In this case, it is possible to more effectively reduce or prevent delamination.

According to the present example embodiment, the dimension in the lamination direction T of each of the internal electrodes 115 having the pillar portion 127 provided at a position including the reference point P3 is, for example, preferably about 0.1 μm or more and about 5.0 μm or less.

In this case, it is possible to more effectively reduce or prevent delamination.

While example embodiments of the present invention have been described above, the present invention is not limited to the above-described example embodiments, and various changes and modifications can be made.
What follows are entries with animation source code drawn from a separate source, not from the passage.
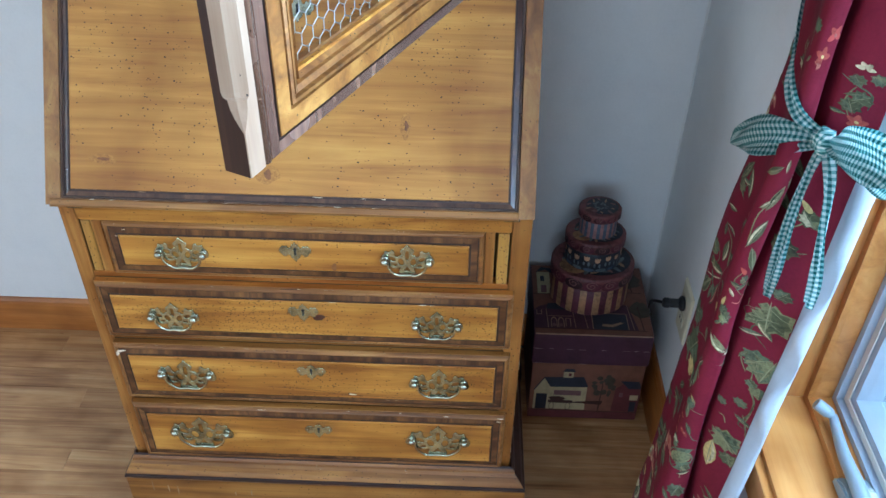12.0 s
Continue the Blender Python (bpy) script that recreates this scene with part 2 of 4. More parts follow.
def lathe(profile, centre, axis=(0, 0, 1), n=16, bm=None):
    """Profile of (radius, height) turned about an axis."""
    bm = bm or bmesh.new()
    q = Vector((0, 0, 1)).rotation_difference(Vector(axis))
    c = Vector(centre)
    rings = []
    for r, h in profile:
        rings.append([bm.verts.new(c + q @ Vector((max(r, 1e-5) * math.cos(2 * math.pi * k / n), max(r, 1e-5) * math.sin(2 * math.pi * k / n), h))) for k in range(n)])
    for a, b in zip(rings, rings[1:]):
        for k in range(n):
            bm.faces.new((a[k], a[(k + 1) % n], b[(k + 1) % n], b[k]))
    bm.faces.new(rings[0][::-1])
    bm.faces.new(rings[-1])
    return bm


def spline(points, per=6, closed=False):
    """A smooth line through the points."""
    p = [Vector((*q, 0)) if len(q) == 2 else Vector(q) for q in points]
    n = len(p)
    out = []
    for i in range(n if closed else n - 1):
        a, b, c, d = (p[(i - 1) % n] if closed else p[max(i - 1, 0)]), p[i], p[(i + 1) % n], (p[(i + 2) % n] if closed else p[min(i + 2, n - 1)])
        for k in range(per):
            t = k / per
            out.append(0.5 * (2 * b + (c - a) * t + (2 * a - 5 * b + 4 * c - d) * t * t + (3 * b - a - 3 * c + d) * t ** 3))
    if not closed:
        out.append(p[-1])
    return out


# ---------- room ----------
XR, YB = 0.326, 0.497
XL, YF, ZC = -3.4, -3.7, 2.45
WY0, WY1, WZ0, WZ1 = -1.20, -0.122, 0.518, 1.95


def wall(name, bm, label):
    return solid(name, bm, WALL, (0, 0, 0), label, "wall", kind="structure")


wall("wall_back", block(XL - 0.12, XR + 0.2, YB, YB + 0.12, 0, ZC), "pale grey-white painted wall behind the desk")
bm = block(XL - 0.12, XL, -1.2, YB, 0, ZC)
block(XL - 0.12, XL, YF, -3.2, 0, ZC, bm=bm)
block(XL - 0.12, XL, -3.2, -1.2, 0, 0.75, bm=bm)
block(XL - 0.12, XL, -3.2, -1.2, 2.15, ZC, bm=bm)
wall("wall_left", bm, "pale painted side wall with a wide window opening")
bm = block(XR, XR + 0.2, WY1 + 0.0, YB, 0, ZC)
block(XR, XR + 0.2, YF, WY0, 0, ZC, bm=bm)
block(XR, XR + 0.2, WY0, WY1, 0, WZ0 - 0.02, bm=bm)
block(XR, XR + 0.2, WY0, WY1, WZ1, ZC, bm=bm)
wall("wall_window", bm, "pale painted wall with a wood-framed casement window")
bm = block(XL - 0.12, -1.8, YF - 0.12, YF, 0, ZC)
block(0.2, XR + 0.2, YF - 0.12, YF, 0, ZC, bm=bm)
block(-1.8, 0.2, YF - 0.12, YF, 0, 0.75, bm=bm)
block(-1.8, 0.2, YF - 0.12, YF, 2.15, ZC, bm=bm)
wall("wall_rear", bm, "pale painted wall with a wide window opening")
solid("ceiling", block(XL - 0.12, XR + 0.2, YF - 0.12, YB + 0.12, ZC, ZC + 0.1), CEIL, (0, 0, ZC), "plain white ceiling", "ceiling", kind="structure")

bm = tube([(XR - 0.001 + 0.0012 * math.sin(9 * k), YB - 0.001, ZC * k / 24) for k in range(25)], 0.0022, 6)
solid("trim_corner", bm, CEIL, (XR, YB, 0), "thin white caulked seam in the corner", "trim", kind="structure")

# outside ground
GRASS = plain("lawn", (0.07, 0.11, 0.035), 0.9, vary=0.5, scale=3)
bm = bmesh.new()
bm.faces.new([bm.verts.new(p) for p in ((-400, -400, -0.5), (400, -400, -0.5), (400, 400, -0.5), (-400, 400, -0.5))])
solid("ground", bm, GRASS, (0, 0, -0.5), "mown green lawn outside the house", "ground", kind="structure")

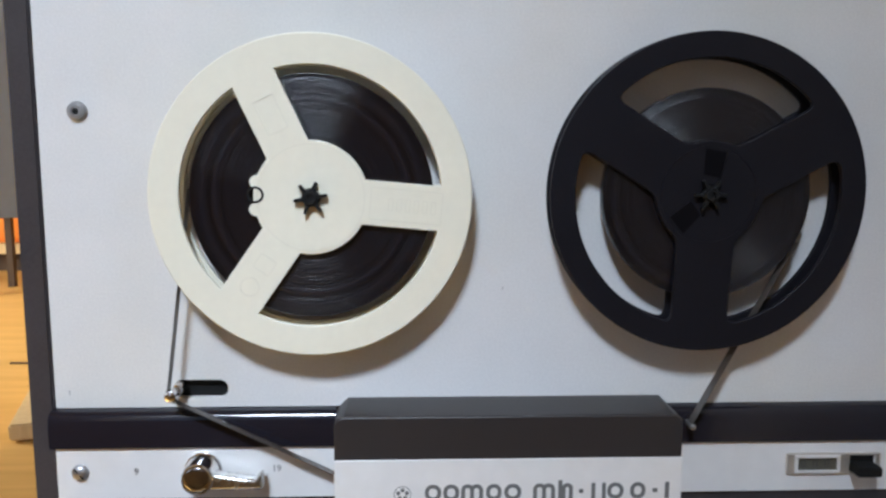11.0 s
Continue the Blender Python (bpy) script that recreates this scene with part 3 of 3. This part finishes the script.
panels = [
    ("control_panel", [rrect(-0.2218, Z0, -0.0772, Z1, 0.0006)] + [rrect(*b, 0.003) for b in bays] + [circ(x, z, BTN_R) for x, z in left_btn + mid_btn]),
    ("control_panel", [rrect(-0.0750, Z0, 0.0778, Z1, 0.0006), rrect(*low_bay, 0.003)] + [rrect(*m, 0.0006) for m in meters]),
    ("control_panel", [rrect(0.0800, Z0, 0.2310, Z1, 0.0006), circ(0.2140, 0.1050, BTN_R), circ(0.2132, 0.1478, 0.0060)] + [circ(x, z, BTN_R) for x, z in right_btn]),
]
for n, o in panels:
    part(n, plate(o, PY, 0.003, 0.0003), PANEL, rec, "brushed aluminium control panel")
part("panel_backing", block(-0.2222, 0.2318, -0.0178, 0.010, 0.0744, 0.1890), BLACK, rec)

# push buttons
collar_me = lathe([(0.0089, 0.0030), (0.0089, -0.0004), (0.0080, -0.0006), (0.0077, 0.0030)], 40)
cap_me = lathe([(0.0072, 0.004), (0.0073, -0.0050), (0.0069, -0.0058), (0.0003, -0.0060)], 40)
dent_me = lathe([(0.0009, -0.0061), (0.0003, -0.0062)], 14)
for (x, z), inn in [(p, 0.0) for p in left_btn + mid_btn] + [(right_btn[0], 0.003), (right_btn[1], 0.0), (right_btn[2], 0.0045), ((0.2140, 0.1050), 0.0035)]:
    c = part("push_button", cap_me, TURNED, rec, "round turned aluminium push button", at=at(x, PY + inn, z))
    part("collar", collar_me, BLACK, c, "black collar", at=(0, -inn, 0))
    if inn == 0.0045:
        part("centre_dot", dent_me, INSET, c, at=(0, 0, 0))

# slider caps
prof = [(0.0055, 0.0026), (-0.0020, 0.0030), (-0.0050, 0.0040), (-0.0080, 0.0054), (-0.0098, 0.0064), (-0.0106, 0.0062), (-0.0118, 0.0040), (-0.0125, 0.0010), (-0.0116, 0.0005), (-0.0116, -0.0005),
        (-0.0126, -0.0009), (-0.0120, -0.0036), (-0.0112, -0.0052), (-0.0100, -0.0056), (-0.0060, -0.0040), (-0.0030, -0.0030), (0.0055, -0.0026)]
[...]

In the first example embodiment described above, the multilayer ceramic capacitor 1 is a three-terminal multilayer ceramic capacitor, but the multilayer ceramic capacitor may be a multi-terminal having more external electrodes. In that case, for example, the lateral surface B includes a plurality of external electrodes provided adjacent to each other in the length direction. The internal electrodes include internal electrodes extending toward the two lateral surfaces B, and one of the internal electrodes extending toward the two lateral surfaces B includes a plurality of extension portions provided adjacent to each other in the length direction L. The extension portions extend toward the lateral surface B and are connected to the external electrodes provided on the lateral surface B. It is possible to obtain the desired advantageous effects even in such a multi-terminal multilayer ceramic capacitor.

While example embodiments of the present invention have been described above, it is to be understood that variations and modifications will be apparent to those skilled in the art without departing from the scope and spirit of the present invention. The scope of the present invention, therefore, is to be determined solely by the following claims.